Jan Schwarzenbach, erwarten uns hinsichtlich Schweizer Wein Jahrgang 2017 leere Regale?
Das tönt jetzt sehr dramatisch. Aber es ist schon so, dass von einigen Regionen weniger Wein da sein wird. Der schlimme Frost hat je nach Lage und Traubensorte viel vernichtet, vor allem in jenen Rebbergen, wo sich die kalte Luft ansammeln konnte und wo die Triebe bereits entwickelt waren. Leer werden unsere Regale nicht sein, aber Weine, die sehr gefragt sind, könnten noch rarer werden, etwa die Waadtländer Weissen oder die Bündner Weine.
Der Frost von Ende April hat die Rebenblüte in vielen Regionen stark beschädigt oder gar zerstört. Welche Gegenden hat es besonders schlimm getroffen?
Eigentlich sind alle Schweizer Weinregionen in Mitleidenschaft gezogen, besonders schwere Schäden meldet die gesamte Deutschschweiz von Baselland über den Aargau, Zürich, Schaffhausen, Thurgau bis ins Rheintal. Aber auch Wallis, Graubünden, Genf, die Innerschweiz und der Vully sind stark betroffen. Weniger frostig war es im Tessin, der Waadt sowie an Bieler- und Neuenburgersee.
Wie steht es in unseren Nachbarländern? Auch diese erlitten kapitale Frostschäden.
Das spanische Riojagebiet zum Beispiel meldet schwere Verluste, dort waren jedoch die beiden letzten Jahrgänge sehr stark - vielleicht lässt sich der Ausfall mit grösseren Einkäufen beim 15er und 16er überbrücken. Besonders betroffen waren frühblühende Sorten, etwa der Gewürztraminer im Elsass. Beim Bordeaux zeigt sich eine recht unterschiedliche Lage: Frost auf der Pomerol- und Saint-Emilion-Seite, weniger im Médoc und Graves. Beim Prosecco traf es vor allem die DOC-Gebiete, die DOCG-Zone wurde weit weniger stark beschädigt.

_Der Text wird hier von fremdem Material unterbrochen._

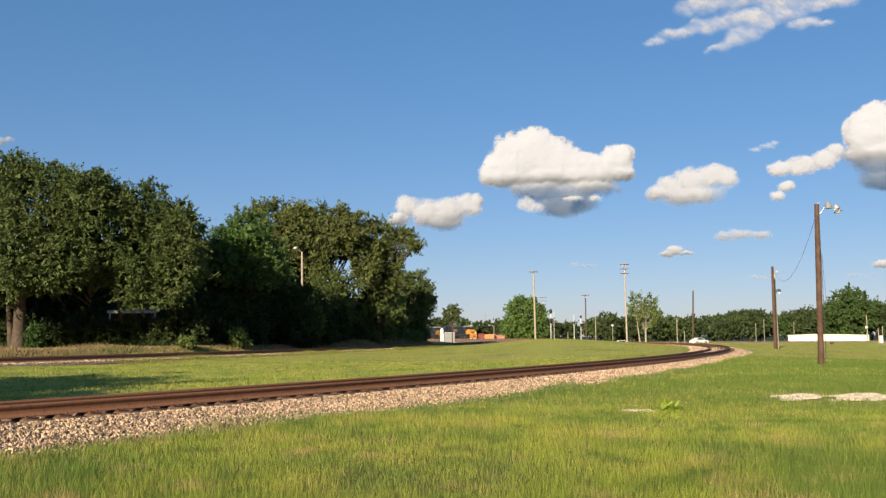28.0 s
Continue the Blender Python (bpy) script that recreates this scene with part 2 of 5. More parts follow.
# ---- building helpers ----
def mesh_np(name, co, quads=None, tris=None, smooth=False):
    """A mesh from arrays of corners, four-cornered and three-cornered faces."""
    me = bpy.data.meshes.new(name)
    co = np.asarray(co, dtype=np.float32)
    parts = [np.asarray(f, dtype=np.int32) for f in (quads, tris) if f is not None and len(f)]
    me.vertices.add(len(co))
    me.vertices.foreach_set("co", co.ravel())
    loops = np.concatenate([f.ravel() for f in parts])
    me.loops.add(len(loops))
    me.loops.foreach_set("vertex_index", loops)
    sizes = np.concatenate([np.full(len(f), f.shape[1], dtype=np.int32) for f in parts])
    me.polygons.add(len(sizes))
    me.polygons.foreach_set("loop_start", np.concatenate([[0], np.cumsum(sizes)[:-1]]).astype(np.int32))
    me.update(calc_edges=True)
    if smooth:
        me.polygons.foreach_set("use_smooth", np.ones(len(sizes), dtype=bool))
    return me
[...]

Wie reagiert Coop/Mondovino auf diese zu erwartenden Minimalernten?
Ich bin überzeugt, dass die Winzer alles daran setzen werden, uns trotz allem nach Kräften zu beliefern. Und unser Einkauf wird sich bemühen, die Lücken zu schliessen, sei es mit anderen Traubensorten aus denselben Regionen, sei es mit anderen Jahrgängen. Das kann natürlich eine gewisse Sortimentsveränderung nach sich ziehen.
2016 ging der Schweizer Weissweinkonsum um 13 Prozent zurück, der Rotweinmarkt verlor 6 Prozent. Verschärft sich diese Situation jetzt noch zusätzlich?
Ja, der Konsum ist etwas rückläufig. Es ist jedoch schwer vorauszusagen, wie sich der Markt entwickeln wird. Die Menge an Reserven spielt eine Rolle. Und falls der Jahrgang 2018 sehr gut und quantitativ grösser wird, würde das die Lage wieder entschärfen - aber das alles wissen wir heute noch nicht.
Viel zu reden und zu schreiben gaben in den letzten Wochen auch zu hohe Pestizidrückstände bei einigen Winzern. Kontrolliert Coop ihre Lieferanten in diesem Bereich?
Beim Biowein haben wir sehr strenge Kontrollen, jeder Wareneingang wird auf rund 70 Pestizide geprüft - übrigens wurde bisher noch nie etwas Unerlaubtes gefunden. Bei allen anderen Weinen werden regelmässig Stichproben gemacht.
Wie wichtig ist der Schweizer Wein im Coop-Sortiment?
Er ist ganz klar unser wichtigster Wein. In Anzahl Flaschen gerechnet belegt die Schweiz rund 20 Prozent, punkto Umsatz sind es 25 bis 33 Prozent, weil sich die einheimischen Weine durchschnittlich im etwas höheren Preissegment bewegen. Der gesamte Anteil ist stabil - aber er wäre wohl steigend, wenn wir immer genügende Mengen zur Verfügung hätten! Denn der Schweizer Wein ist bei unseren Kunden beliebt und erfreut sich einer grossen und immer grösseren Nachfrage.
>> Jan Schwarzenbach (geboren 1976), ist Leiter Direktverkauf Wein am Hauptsitz von Coop in Basel. Im März 2016 absolvierte er erfolgreich die Prüfung als Master of Wine MW - eine äusserst schwierige Ausbildung, die in der Schweiz zuvor erst drei Fachleute bestanden haben.